What are the rules around flying while pregnant?

Wesley Branch (left) welcomed his new daughter while on a plane to Japan. (Handout)

It’s always a relief to see there’s no screaming baby on board your flight, but sometimes one can emerge unexpectedly.

It happened this week when a Canadian couple welcomed their newborn daughter on an Air Canada flight en route to Japan.

New dad Wesley Branch said the birth was “totally unexpected.” Luckily, a doctor was also aboard and little Chloe is reportedly in good health.

There’s no word on precisely how far along the mother was, but most airlines allow very expectant mothers to fly.

There’s scant indication that flying will induce a pre-term pregnancy, but air travel can create health risks for pregnant women, and a plane cabin is hardly the ideal venue for a delivery.

Without any federal regulations on whether pregnant women can fly, each airline makes its own rules. The average pregnancy lasts around 37-40 weeks, and carriers tend to start restricting flights around week 36.

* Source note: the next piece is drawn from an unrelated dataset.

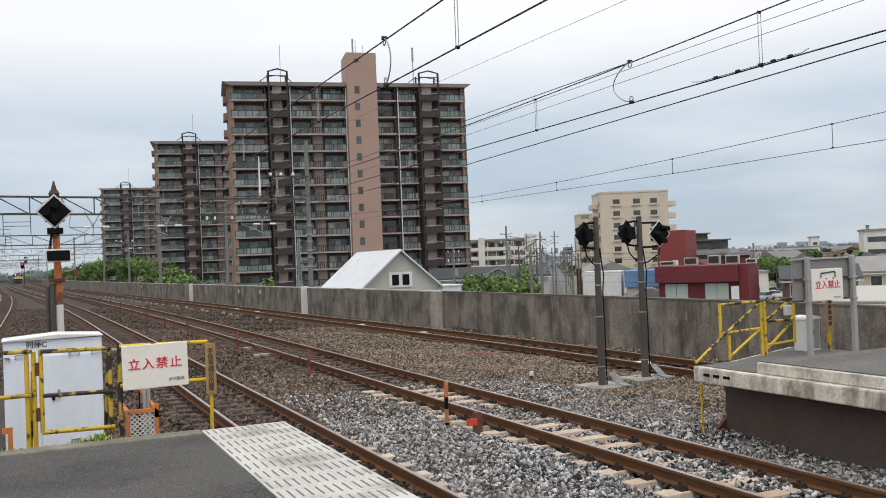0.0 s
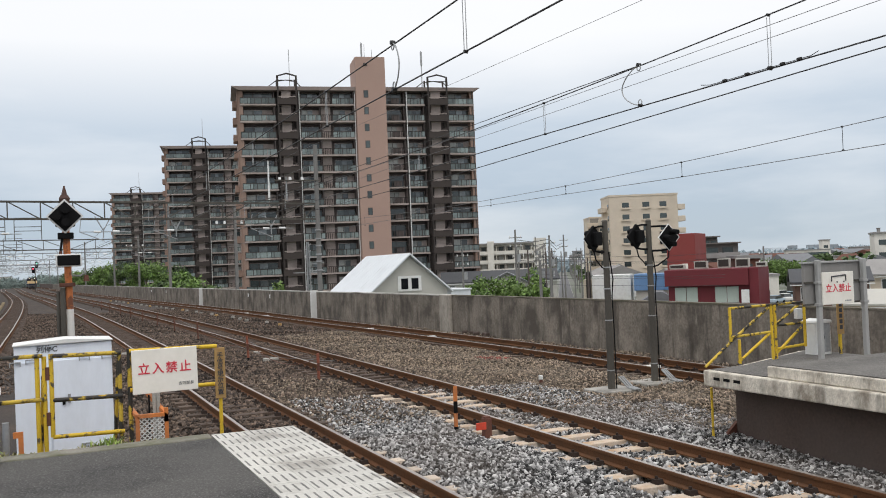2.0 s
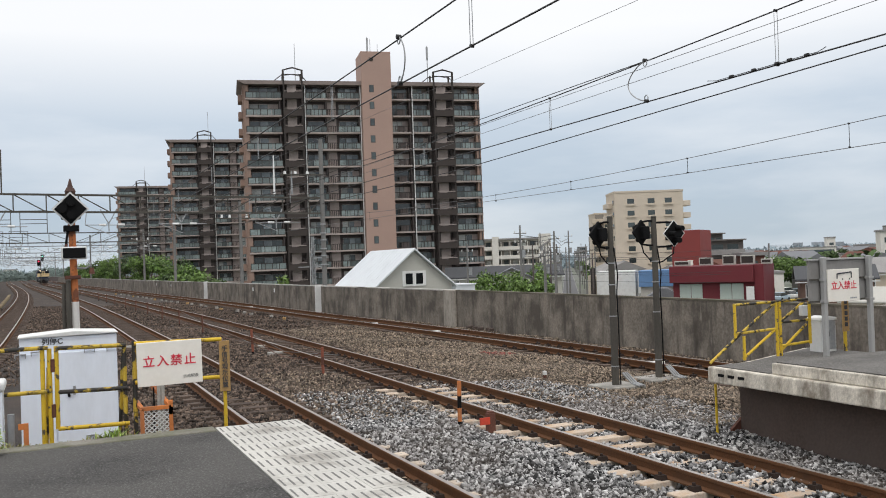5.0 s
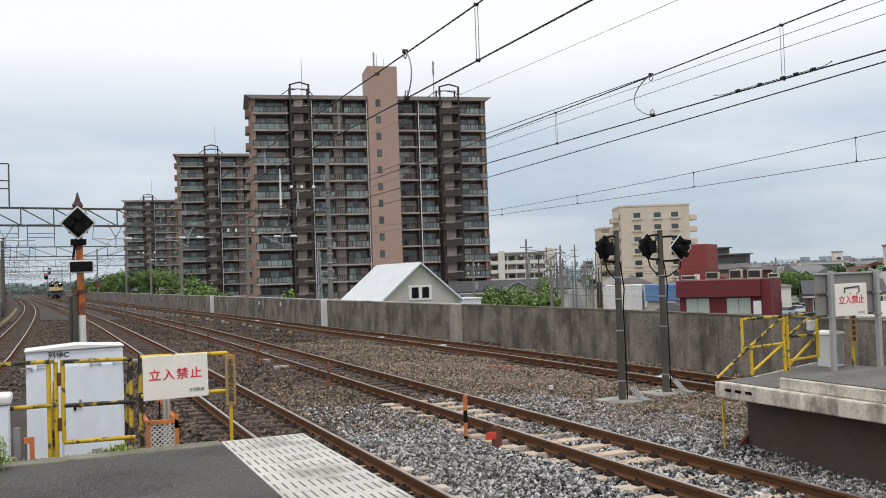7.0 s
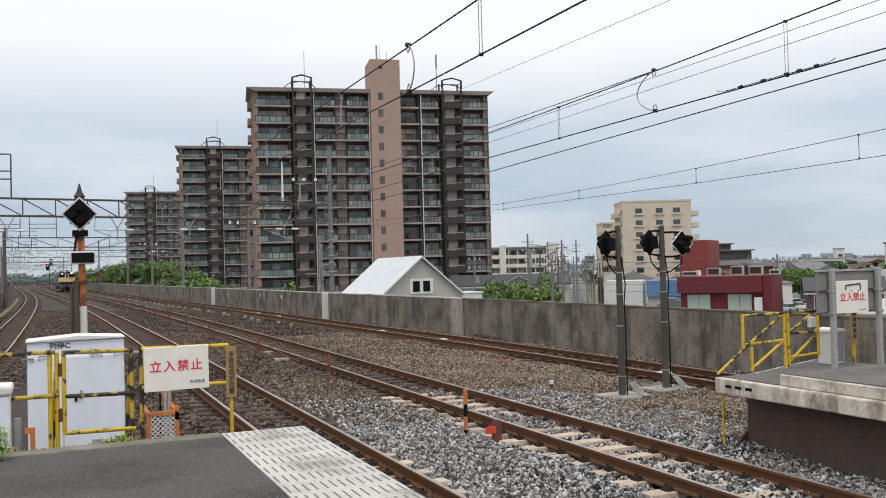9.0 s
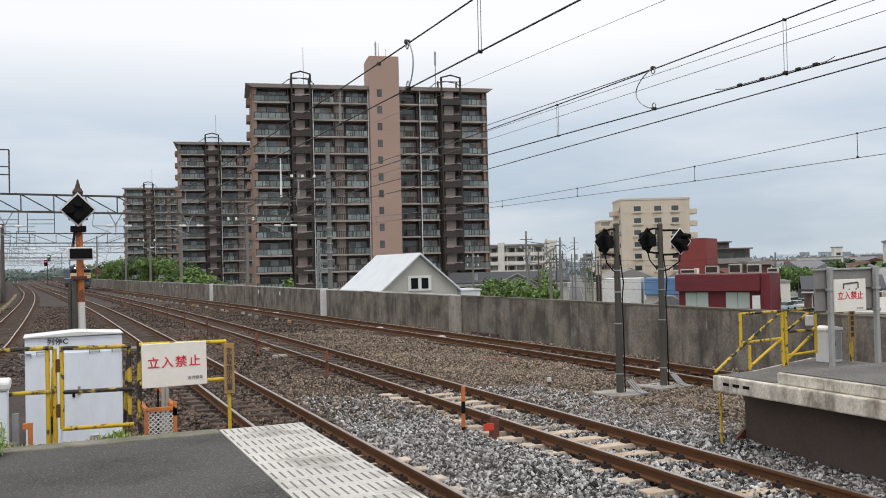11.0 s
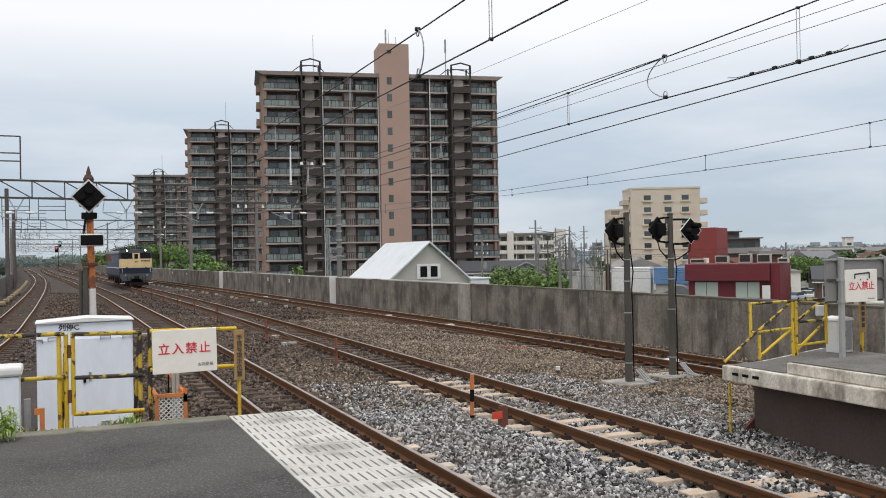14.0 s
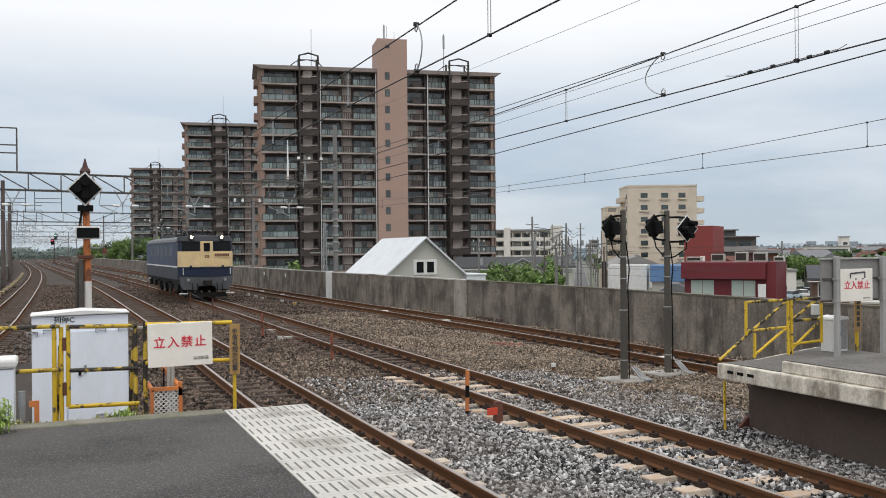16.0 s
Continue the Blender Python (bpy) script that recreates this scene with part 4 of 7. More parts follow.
        bar(bm, (-0.8, y0 - 0.2, ztop), (0.8, y0 - 0.2, ztop), 0.06, 0.04)
        bar(bm, (-0.8, y0 + 0.0, ztop), (0.8, y0 + 0.0, ztop), 0.06, 0.04)
        part("pantograph", bm, M_LDARK, t, "dark pantograph frame")
    bm = bmesh.new()
    for k in range(8):
        cyl(bm, (0.5 * (-1) ** k, 4.2 + k * 1.0, 3.3), (0.5 * (-1) ** k, 4.2 + k * 1.0, 3.66), 0.07, 0.05, 8)
    pipe(bm, [(0.4, 3.5, 3.68), (0.4, 12.5, 3.68)], 0.03)
    part("roof_insulators", bm, M_LROOF, t)
    return t


LOCO = locomotive()


def motions():
    rows = []
    for k in range(33):
        t = k * 0.5
        y = 47.3 + 18.3 * (16 - t)
        x0, x1 = TRACK_B(y + 2.6), TRACK_B(y + 12.0)
        turn = math.atan2(x1 - x0, 9.4)
        rows.append((t, Matrix.Translation((x0 - 2.6 * math.tan(turn), y, 0)) @ Matrix.Rotation(-turn, 4, "Z")))
    walk(LOCO, rows)


# ---- things beside the near platform end ----
def words(name, text, size, m, material, parent, label="", bold=0.02, space=1.0):
    cu = bpy.data.curves.new(name, "FONT")
    cu.body, cu.size, cu.align_x, cu.align_y, cu.extrude, cu.offset = text, size, "CENTER", "CENTER", 0.0015, size * bold
    cu.space_character = space
    cu.materials.append(material)
    ob = new(name, cu)
    ob.parent, ob.matrix_basis = parent, m
    return tagged(ob, label)


UPRIGHT = Matrix.Rotation(radians(90), 4, "X")


def tube(name, p, q, r, material, parent, label="", n=12):
    return part(name, cyl(bmesh.new(), p, q, r, r, n), material, parent, label)


def near_fence():
    t = thing("platform_end_fence", "chipped yellow steel tube fence with a gate at the platform end", "fence", m=Matrix.Translation((0, 9.2, -0.25)))
    Z = 0.25
    r = 0.021
    for x, top in ((-1.15, 1.78), (-0.02, 1.79), (0.04, 1.78), (0.70, 1.78), (0.79, 1.80)):
        tube("post", (x, 0, 0), (x, 0, top + Z), r, M_YELLOW_WORN if x in (0.70, 0.79) else M_YELLOW, t)
    tube("gate_post", (0.10, -0.02, 1.03 + Z), (0.10, -0.02, 1.80 + Z), r, M_YELLOW, t)
    for x0, x1, z in ((-1.15, 0.03, 1.79), (-1.15, 0.03, 1.385), (0.10, 0.72, 1.78), (0.10, 0.72, 1.37), (0.10, 0.73, 1.03), (0.79, 1.62, 1.775), (0.79, 1.60, 1.40)):
        tube("rail", (x0, -0.02, z + Z), (x1, -0.02, z + Z - (0.012 if x0 > 0 else 0)), r * 0.95, M_YELLOW if z in (1.03, 1.775, 1.40) else M_YELLOW_WORN, t)
    tube("brace", (0.69, 0.0, 1.7 + Z), (0.60, 0.35, 0), r * 0.8, M_YELLOW_WORN, t)
    tube("brace", (0.03, 0.02, 1.6 + Z), (-0.05, 0.4, 0), r * 0.8, M_YELLOW_WORN, t)
    for z in (1.62, 1.2):
        part("hinge", cyl(bmesh.new(), (0.07, -0.02, z + Z - 0.06), (0.07, -0.02, z + Z + 0.06), 0.022, 0.022, 10), M_RUSTDK, t)
    return t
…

Air Canada and Jazz allow women with no history of premature birth or medical complications to fly up to and including week 36.

Sunwing follows the same policy as Air Canada: after 36 weeks, you’re grounded.

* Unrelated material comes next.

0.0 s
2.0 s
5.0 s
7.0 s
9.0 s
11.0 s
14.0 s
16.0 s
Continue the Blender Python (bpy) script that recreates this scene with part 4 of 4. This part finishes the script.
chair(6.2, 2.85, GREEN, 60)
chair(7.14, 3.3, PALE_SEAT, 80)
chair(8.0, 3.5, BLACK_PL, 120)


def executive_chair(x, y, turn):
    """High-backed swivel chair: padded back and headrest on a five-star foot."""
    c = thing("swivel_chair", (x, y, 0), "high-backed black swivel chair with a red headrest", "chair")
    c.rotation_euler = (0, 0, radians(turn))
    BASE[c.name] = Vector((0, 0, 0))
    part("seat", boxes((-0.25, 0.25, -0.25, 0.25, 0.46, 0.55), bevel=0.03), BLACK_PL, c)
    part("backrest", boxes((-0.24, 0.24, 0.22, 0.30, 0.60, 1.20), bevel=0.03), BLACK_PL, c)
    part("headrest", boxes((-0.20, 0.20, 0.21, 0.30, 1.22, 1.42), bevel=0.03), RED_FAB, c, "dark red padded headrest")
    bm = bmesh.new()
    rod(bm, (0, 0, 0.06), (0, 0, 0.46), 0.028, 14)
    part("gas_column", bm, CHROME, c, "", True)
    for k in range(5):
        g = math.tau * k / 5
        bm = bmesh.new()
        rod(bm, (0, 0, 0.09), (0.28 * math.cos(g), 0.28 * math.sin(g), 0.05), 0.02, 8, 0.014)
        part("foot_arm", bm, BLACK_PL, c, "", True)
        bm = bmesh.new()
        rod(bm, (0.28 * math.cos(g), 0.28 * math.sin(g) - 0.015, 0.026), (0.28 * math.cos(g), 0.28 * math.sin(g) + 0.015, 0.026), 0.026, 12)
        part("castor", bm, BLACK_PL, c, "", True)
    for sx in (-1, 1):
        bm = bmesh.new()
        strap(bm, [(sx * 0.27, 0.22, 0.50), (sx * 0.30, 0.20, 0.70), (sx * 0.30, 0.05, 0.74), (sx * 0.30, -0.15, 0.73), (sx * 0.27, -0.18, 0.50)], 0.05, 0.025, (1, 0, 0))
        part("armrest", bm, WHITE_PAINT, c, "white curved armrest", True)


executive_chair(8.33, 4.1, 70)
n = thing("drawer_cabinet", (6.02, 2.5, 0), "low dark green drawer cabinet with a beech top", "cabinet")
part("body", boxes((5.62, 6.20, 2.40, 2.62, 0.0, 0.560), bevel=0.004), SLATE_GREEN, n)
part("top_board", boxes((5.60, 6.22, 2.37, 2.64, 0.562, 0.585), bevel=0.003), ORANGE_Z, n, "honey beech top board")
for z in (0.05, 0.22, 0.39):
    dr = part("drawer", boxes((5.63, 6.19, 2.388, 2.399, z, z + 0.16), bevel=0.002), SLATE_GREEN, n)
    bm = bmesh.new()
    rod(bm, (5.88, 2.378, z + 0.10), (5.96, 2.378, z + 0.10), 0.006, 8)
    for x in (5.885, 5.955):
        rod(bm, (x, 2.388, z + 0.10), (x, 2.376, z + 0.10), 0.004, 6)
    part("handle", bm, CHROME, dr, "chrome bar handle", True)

Air Transat has more restrictions according to the specific week. Up to 35 weeks, no problem. Between 36-38, the passenger needs a doctor’s note issued within 24 hours of departure. From week 39-onward, it won’t accept any pregnant fliers.

Porter has the same policy. Women between 36-38 weeks need a fresh doctor’s note. No pregnant woman can fly after 38 weeks.

WestJet is quite liberal; it allows women to fly at any point in their pregnancy, but suggests consulting with a doctor or midwife if flying after week 35.

Some airlines also create restrictions based on your expected delivery date, the length of the flight, and even whether you’re flying over water. Airlines are general forthcoming about their pregnancy policies — they don’t want to take a chance any more than you do — so be sure to check with your specific carrier.